◆ DATA BLOCK ◆
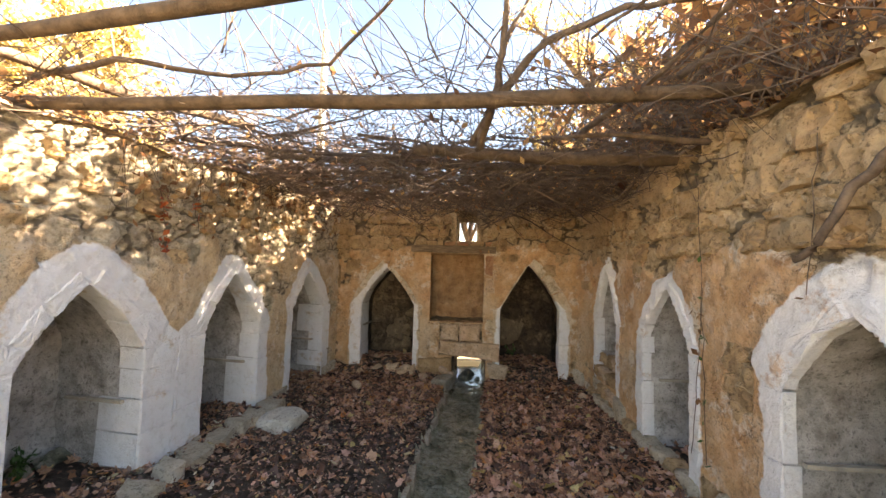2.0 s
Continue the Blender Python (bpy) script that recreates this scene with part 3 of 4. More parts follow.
pole((-2.6, 1.86, 2.53), (2.5, 1.98, 2.88), 0.035, 0.05, 1, "long grey wooden pole laid across the wall tops")
pole((-0.2, 2.86, 2.66), (2.4, 2.78, 2.66), 0.045, 0.06, 2, "thick dark wooden pole resting on the wall")
pole((-2.75, 1.70, 2.76), (1.7, 0.62, 2.84), 0.035, 0.045, 4, "smooth brown wooden pole laid across the wall tops")
pole((-2.6, 1.35, 2.80), (-1.45, 2.75, 2.76), 0.032, 0.03, 5, "pale jointed cane pole leaning on the wall")
pole((-1.6, 3.35, 2.70), (2.5, 3.5, 2.76), 0.03, 0.04, 6, "dark wooden pole under the vine tangle")
pole((-2.2, 5.25, 2.72), (2.7, 5.05, 2.78), 0.05, 0.06, 3, "weathered wooden pole along the wall head")


# ---- loose and laid stones ----
def rock_mesh(name, seed, mat, sub=3, rough=0.10, boxy=0.0, cuts=9):
    """A broken stone filling a unit box: a lump split along flat faces, with chipped arrises."""
    r = random.Random(seed * 31 + 7)
    bm = bmesh.new()
    bmesh.ops.create_icosphere(bm, subdivisions=sub, radius=1.0)
    planes = []
    for _ in range(cuts):
        n = Vector((r.gauss(0, 1), r.gauss(0, 1), r.gauss(0, 0.8))).normalized()
        planes.append((n, r.uniform(0.42, 0.72)))
    if boxy:
        for ax in ((1, 0, 0), (-1, 0, 0), (0, 1, 0), (0, -1, 0), (0, 0, 1), (0, 0, -1)):
            n = (Vector(ax) + Vector((r.gauss(0, 0.10), r.gauss(0, 0.10), r.gauss(0, 0.10)))).normalized()
            planes.append((n, boxy * r.uniform(0.9, 1.1)))
    for v in bm.verts:
        p = v.co.copy()
        for n, off in planes:
            over = p.dot(n) - off
            if over > 0:
                p -= n * over * 0.96
        p *= 1 + rough * 0.6 * fbm(p.x + seed * 5.1, p.y, p.z, 1.4) + rough * 0.35 * fbm(p.x, p.y + seed, p.z, 5)
        v.co = p
    for ax in range(3):
        lo, hi = min(v.co[ax] for v in bm.verts), max(v.co[ax] for v in bm.verts)
        for v in bm.verts:
            v.co[ax] = (v.co[ax] - lo) / (hi - lo) - 0.5
    me = bpy.data.meshes.new(name)
    bm.to_mesh(me)
    bm.free()
    me.materials.append(mat)
    return me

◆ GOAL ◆
Leave out the pictures and retype every line above exactly.

◆ RESPONSE TO THE TASK ◆
2.0 s
Continue the Blender Python (bpy) script that recreates this scene with part 3 of 4. More parts follow.
pole((-2.6, 1.86, 2.53), (2.5, 1.98, 2.88), 0.035, 0.05, 1, "long grey wooden pole laid across the wall tops")
pole((-0.2, 2.86, 2.66), (2.4, 2.78, 2.66), 0.045, 0.06, 2, "thick dark wooden pole resting on the wall")
pole((-2.75, 1.70, 2.76), (1.7, 0.62, 2.84), 0.035, 0.045, 4, "smooth brown wooden pole laid across the wall tops")
pole((-2.6, 1.35, 2.80), (-1.45, 2.75, 2.76), 0.032, 0.03, 5, "pale jointed cane pole leaning on the wall")
pole((-1.6, 3.35, 2.70), (2.5, 3.5, 2.76), 0.03, 0.04, 6, "dark wooden pole under the vine tangle")
pole((-2.2, 5.25, 2.72), (2.7, 5.05, 2.78), 0.05, 0.06, 3, "weathered wooden pole along the wall head")


# ---- loose and laid stones ----
def rock_mesh(name, seed, mat, sub=3, rough=0.10, boxy=0.0, cuts=9):
    """A broken stone filling a unit box: a lump split along flat faces, with chipped arrises."""
    r = random.Random(seed * 31 + 7)
    bm = bmesh.new()
    bmesh.ops.create_icosphere(bm, subdivisions=sub, radius=1.0)
    planes = []
    for _ in range(cuts):
        n = Vector((r.gauss(0, 1), r.gauss(0, 1), r.gauss(0, 0.8))).normalized()
        planes.append((n, r.uniform(0.42, 0.72)))
    if boxy:
        for ax in ((1, 0, 0), (-1, 0, 0), (0, 1, 0), (0, -1, 0), (0, 0, 1), (0, 0, -1)):
            n = (Vector(ax) + Vector((r.gauss(0, 0.10), r.gauss(0, 0.10), r.gauss(0, 0.10)))).normalized()
            planes.append((n, boxy * r.uniform(0.9, 1.1)))
    for v in bm.verts:
        p = v.co.copy()
        for n, off in planes:
            over = p.dot(n) - off
            if over > 0:
                p -= n * over * 0.96
        p *= 1 + rough * 0.6 * fbm(p.x + seed * 5.1, p.y, p.z, 1.4) + rough * 0.35 * fbm(p.x, p.y + seed, p.z, 5)
        v.co = p
    for ax in range(3):
        lo, hi = min(v.co[ax] for v in bm.verts), max(v.co[ax] for v in bm.verts)
        for v in bm.verts:
            v.co[ax] = (v.co[ax] - lo) / (hi - lo) - 0.5
    me = bpy.data.meshes.new(name)
    bm.to_mesh(me)
    bm.free()
    me.materials.append(mat)
    return me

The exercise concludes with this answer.